# Short exercise
Identify the lines that contain the word "with", then copy them.

# Material provided
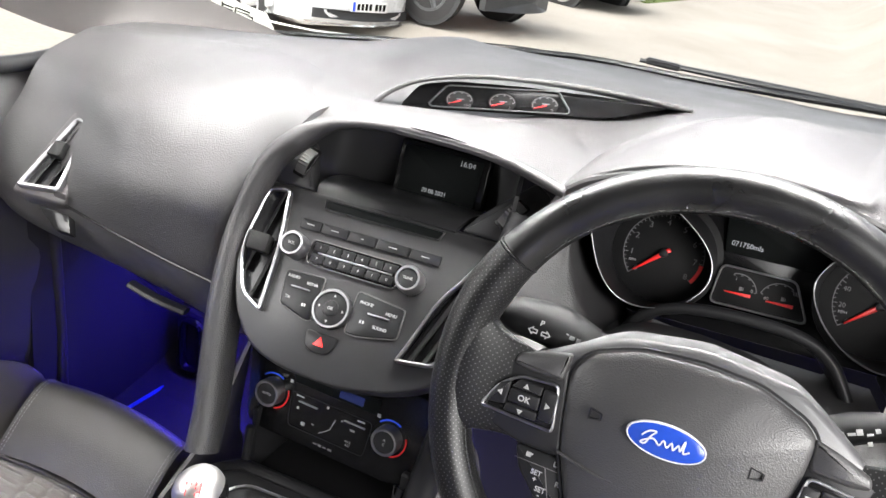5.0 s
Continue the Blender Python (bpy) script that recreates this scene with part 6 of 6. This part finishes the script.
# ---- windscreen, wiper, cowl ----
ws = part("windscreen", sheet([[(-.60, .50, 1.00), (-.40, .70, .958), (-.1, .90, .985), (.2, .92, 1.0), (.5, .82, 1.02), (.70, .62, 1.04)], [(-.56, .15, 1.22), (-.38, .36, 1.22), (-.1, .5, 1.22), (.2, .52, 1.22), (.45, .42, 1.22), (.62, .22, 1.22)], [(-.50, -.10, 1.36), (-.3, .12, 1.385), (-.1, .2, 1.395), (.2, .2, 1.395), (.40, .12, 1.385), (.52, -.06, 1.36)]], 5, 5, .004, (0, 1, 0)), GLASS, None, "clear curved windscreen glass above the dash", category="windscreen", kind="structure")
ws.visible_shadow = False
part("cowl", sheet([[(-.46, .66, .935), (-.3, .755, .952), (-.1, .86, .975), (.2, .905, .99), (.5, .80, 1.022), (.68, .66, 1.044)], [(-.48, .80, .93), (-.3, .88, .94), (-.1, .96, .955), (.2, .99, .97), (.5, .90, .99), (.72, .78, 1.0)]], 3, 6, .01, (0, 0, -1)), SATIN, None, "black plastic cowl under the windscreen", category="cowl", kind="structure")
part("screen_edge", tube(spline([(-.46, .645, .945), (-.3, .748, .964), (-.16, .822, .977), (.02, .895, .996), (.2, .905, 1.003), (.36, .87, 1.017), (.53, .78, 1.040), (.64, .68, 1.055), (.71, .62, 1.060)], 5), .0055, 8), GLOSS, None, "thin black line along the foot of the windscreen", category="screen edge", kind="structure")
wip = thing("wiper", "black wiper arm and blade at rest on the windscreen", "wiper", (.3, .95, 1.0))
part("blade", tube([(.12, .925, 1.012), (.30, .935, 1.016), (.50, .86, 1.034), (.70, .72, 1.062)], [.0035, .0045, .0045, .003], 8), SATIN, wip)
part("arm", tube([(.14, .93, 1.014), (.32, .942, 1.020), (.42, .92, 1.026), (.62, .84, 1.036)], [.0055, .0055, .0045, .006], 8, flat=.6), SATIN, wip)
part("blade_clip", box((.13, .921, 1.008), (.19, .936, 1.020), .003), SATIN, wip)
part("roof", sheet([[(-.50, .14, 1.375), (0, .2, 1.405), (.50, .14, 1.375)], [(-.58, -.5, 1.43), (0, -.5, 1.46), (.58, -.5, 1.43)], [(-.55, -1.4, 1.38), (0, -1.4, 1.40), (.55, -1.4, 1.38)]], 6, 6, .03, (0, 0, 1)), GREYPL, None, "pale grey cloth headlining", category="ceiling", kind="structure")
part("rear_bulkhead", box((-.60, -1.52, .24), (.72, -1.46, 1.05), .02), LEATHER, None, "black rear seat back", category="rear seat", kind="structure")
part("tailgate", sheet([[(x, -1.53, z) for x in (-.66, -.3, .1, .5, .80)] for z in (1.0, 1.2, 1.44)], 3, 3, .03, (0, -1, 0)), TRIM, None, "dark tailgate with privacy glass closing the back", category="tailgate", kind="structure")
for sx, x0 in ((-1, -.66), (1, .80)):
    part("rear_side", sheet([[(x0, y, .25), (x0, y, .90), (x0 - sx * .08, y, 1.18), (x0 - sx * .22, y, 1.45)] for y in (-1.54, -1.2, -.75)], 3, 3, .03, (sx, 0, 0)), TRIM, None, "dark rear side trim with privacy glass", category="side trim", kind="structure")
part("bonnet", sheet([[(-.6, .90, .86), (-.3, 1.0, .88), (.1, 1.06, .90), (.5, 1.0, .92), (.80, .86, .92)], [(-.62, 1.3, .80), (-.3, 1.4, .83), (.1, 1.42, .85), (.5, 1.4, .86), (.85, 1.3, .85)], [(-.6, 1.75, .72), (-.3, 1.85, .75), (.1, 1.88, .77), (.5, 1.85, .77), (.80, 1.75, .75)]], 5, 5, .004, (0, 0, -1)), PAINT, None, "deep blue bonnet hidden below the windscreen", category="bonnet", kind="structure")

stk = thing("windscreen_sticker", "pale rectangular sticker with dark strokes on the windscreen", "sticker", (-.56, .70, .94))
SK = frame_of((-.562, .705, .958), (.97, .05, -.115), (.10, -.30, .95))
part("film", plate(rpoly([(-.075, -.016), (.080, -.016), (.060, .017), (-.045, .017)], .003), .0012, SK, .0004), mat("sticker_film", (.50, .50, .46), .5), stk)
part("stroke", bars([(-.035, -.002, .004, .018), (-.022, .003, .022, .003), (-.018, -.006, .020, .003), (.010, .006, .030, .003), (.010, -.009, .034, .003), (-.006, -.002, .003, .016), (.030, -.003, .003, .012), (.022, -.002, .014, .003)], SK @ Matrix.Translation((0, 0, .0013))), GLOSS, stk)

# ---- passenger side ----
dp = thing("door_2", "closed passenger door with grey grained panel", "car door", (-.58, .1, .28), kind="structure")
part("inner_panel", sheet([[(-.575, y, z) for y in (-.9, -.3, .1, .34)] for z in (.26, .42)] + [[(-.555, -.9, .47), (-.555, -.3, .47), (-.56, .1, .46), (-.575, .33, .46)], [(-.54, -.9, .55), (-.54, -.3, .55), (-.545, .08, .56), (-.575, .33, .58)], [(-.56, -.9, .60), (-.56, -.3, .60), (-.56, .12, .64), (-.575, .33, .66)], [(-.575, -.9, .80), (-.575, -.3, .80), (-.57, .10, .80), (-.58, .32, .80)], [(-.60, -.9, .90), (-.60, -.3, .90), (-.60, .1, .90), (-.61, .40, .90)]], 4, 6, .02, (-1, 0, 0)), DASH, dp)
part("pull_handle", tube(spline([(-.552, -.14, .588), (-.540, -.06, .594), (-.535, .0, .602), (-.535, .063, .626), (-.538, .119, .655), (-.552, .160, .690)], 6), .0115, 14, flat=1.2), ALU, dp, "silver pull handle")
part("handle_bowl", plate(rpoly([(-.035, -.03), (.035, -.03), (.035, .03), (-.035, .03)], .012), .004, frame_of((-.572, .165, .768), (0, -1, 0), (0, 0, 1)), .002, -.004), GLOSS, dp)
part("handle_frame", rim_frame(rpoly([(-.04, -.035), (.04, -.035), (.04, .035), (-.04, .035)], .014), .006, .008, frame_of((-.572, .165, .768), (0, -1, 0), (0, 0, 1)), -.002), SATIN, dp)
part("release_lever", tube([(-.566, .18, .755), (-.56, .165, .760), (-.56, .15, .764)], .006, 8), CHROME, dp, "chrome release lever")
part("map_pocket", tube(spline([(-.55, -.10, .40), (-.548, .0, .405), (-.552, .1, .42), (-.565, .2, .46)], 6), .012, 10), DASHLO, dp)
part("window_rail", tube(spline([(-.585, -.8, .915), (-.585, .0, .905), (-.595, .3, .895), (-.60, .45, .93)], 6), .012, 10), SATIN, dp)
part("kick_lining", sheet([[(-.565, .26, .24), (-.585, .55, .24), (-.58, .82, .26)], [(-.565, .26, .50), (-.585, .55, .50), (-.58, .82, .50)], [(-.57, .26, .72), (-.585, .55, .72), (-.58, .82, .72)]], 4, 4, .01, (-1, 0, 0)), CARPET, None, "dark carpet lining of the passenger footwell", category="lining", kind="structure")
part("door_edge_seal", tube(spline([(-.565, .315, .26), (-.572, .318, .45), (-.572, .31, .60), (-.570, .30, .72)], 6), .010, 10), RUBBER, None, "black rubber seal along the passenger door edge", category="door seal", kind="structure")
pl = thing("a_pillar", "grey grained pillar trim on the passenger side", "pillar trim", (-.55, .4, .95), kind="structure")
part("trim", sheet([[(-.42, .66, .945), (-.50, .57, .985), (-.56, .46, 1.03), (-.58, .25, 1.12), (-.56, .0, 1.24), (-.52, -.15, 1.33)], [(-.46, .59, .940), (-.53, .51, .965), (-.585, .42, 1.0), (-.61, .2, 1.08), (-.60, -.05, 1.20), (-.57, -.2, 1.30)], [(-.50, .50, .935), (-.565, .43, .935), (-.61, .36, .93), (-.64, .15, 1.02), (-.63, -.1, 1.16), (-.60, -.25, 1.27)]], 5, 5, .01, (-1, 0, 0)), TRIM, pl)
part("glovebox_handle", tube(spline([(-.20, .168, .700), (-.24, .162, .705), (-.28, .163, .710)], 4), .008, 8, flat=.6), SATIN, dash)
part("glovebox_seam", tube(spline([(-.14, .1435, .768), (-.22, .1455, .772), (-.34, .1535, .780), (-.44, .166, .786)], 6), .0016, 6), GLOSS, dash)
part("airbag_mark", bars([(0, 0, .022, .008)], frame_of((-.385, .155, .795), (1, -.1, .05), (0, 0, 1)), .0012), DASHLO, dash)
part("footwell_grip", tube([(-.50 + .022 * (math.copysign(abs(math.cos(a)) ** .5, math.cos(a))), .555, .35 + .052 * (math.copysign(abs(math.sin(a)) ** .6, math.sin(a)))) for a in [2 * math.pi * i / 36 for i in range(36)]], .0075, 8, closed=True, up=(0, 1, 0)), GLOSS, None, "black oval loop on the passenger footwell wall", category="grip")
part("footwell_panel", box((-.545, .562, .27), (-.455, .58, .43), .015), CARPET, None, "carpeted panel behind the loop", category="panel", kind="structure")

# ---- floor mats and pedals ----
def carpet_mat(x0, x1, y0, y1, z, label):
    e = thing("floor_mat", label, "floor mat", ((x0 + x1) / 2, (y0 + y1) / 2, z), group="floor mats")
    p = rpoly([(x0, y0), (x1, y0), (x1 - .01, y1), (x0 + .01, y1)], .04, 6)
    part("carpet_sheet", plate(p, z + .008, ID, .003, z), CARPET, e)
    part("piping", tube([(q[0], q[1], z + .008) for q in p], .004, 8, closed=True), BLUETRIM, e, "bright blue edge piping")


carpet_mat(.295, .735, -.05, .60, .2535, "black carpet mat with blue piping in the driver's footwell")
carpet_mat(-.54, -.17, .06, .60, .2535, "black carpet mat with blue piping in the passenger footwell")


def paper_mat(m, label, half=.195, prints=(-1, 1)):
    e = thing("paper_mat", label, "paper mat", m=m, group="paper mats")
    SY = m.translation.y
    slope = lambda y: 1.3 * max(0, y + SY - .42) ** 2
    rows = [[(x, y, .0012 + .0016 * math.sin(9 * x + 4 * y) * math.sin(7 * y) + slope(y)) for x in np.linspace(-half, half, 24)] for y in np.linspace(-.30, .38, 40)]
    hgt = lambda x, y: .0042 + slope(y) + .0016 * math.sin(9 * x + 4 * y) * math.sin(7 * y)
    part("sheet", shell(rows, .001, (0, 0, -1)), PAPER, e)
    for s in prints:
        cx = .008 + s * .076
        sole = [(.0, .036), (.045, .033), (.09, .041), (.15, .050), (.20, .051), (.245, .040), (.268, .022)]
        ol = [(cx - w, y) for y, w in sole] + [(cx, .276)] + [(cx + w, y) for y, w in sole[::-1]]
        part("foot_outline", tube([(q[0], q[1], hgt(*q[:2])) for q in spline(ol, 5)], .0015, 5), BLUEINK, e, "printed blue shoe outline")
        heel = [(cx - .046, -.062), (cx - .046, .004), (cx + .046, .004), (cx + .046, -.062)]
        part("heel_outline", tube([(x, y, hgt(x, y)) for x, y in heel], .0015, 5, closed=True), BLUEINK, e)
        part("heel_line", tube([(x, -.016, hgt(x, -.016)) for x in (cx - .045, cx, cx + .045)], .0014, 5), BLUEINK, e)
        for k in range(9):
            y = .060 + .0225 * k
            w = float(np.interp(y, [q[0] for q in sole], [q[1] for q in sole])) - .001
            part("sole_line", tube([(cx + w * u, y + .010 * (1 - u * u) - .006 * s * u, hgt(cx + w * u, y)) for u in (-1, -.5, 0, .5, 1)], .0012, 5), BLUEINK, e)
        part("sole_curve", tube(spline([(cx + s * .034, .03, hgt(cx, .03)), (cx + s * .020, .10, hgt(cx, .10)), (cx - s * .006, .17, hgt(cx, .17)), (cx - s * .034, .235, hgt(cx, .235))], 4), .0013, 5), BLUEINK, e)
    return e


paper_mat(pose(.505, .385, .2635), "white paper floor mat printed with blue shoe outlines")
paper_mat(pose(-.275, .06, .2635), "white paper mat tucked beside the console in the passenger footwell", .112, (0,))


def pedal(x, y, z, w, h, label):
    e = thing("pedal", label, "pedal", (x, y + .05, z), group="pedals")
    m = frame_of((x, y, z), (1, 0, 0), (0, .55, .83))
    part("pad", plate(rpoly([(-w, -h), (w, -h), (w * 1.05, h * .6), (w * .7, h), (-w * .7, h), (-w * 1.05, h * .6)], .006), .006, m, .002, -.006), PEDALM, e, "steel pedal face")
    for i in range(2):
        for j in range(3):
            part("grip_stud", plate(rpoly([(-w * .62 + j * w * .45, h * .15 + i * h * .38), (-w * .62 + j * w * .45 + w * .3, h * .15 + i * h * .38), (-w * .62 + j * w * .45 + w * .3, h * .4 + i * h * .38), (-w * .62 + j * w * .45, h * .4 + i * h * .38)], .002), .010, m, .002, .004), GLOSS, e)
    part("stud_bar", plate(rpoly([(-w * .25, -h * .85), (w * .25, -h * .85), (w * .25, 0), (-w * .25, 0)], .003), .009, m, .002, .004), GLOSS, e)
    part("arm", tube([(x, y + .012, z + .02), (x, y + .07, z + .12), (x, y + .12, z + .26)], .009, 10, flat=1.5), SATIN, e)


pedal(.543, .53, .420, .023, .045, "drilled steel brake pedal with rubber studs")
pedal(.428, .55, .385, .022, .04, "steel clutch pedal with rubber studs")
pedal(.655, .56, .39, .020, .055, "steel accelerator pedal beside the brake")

# Right answer
Continue the Blender Python (bpy) script that recreates this scene with part 6 of 6. This part finishes the script.
part("tailgate", sheet([[(x, -1.53, z) for x in (-.66, -.3, .1, .5, .80)] for z in (1.0, 1.2, 1.44)], 3, 3, .03, (0, -1, 0)), TRIM, None, "dark tailgate with privacy glass closing the back", category="tailgate", kind="structure")
    part("rear_side", sheet([[(x0, y, .25), (x0, y, .90), (x0 - sx * .08, y, 1.18), (x0 - sx * .22, y, 1.45)] for y in (-1.54, -1.2, -.75)], 3, 3, .03, (sx, 0, 0)), TRIM, None, "dark rear side trim with privacy glass", category="side trim", kind="structure")
stk = thing("windscreen_sticker", "pale rectangular sticker with dark strokes on the windscreen", "sticker", (-.56, .70, .94))
dp = thing("door_2", "closed passenger door with grey grained panel", "car door", (-.58, .1, .28), kind="structure")
carpet_mat(.295, .735, -.05, .60, .2535, "black carpet mat with blue piping in the driver's footwell")
carpet_mat(-.54, -.17, .06, .60, .2535, "black carpet mat with blue piping in the passenger footwell")
paper_mat(pose(.505, .385, .2635), "white paper floor mat printed with blue shoe outlines")
pedal(.543, .53, .420, .023, .045, "drilled steel brake pedal with rubber studs")
pedal(.428, .55, .385, .022, .04, "steel clutch pedal with rubber studs")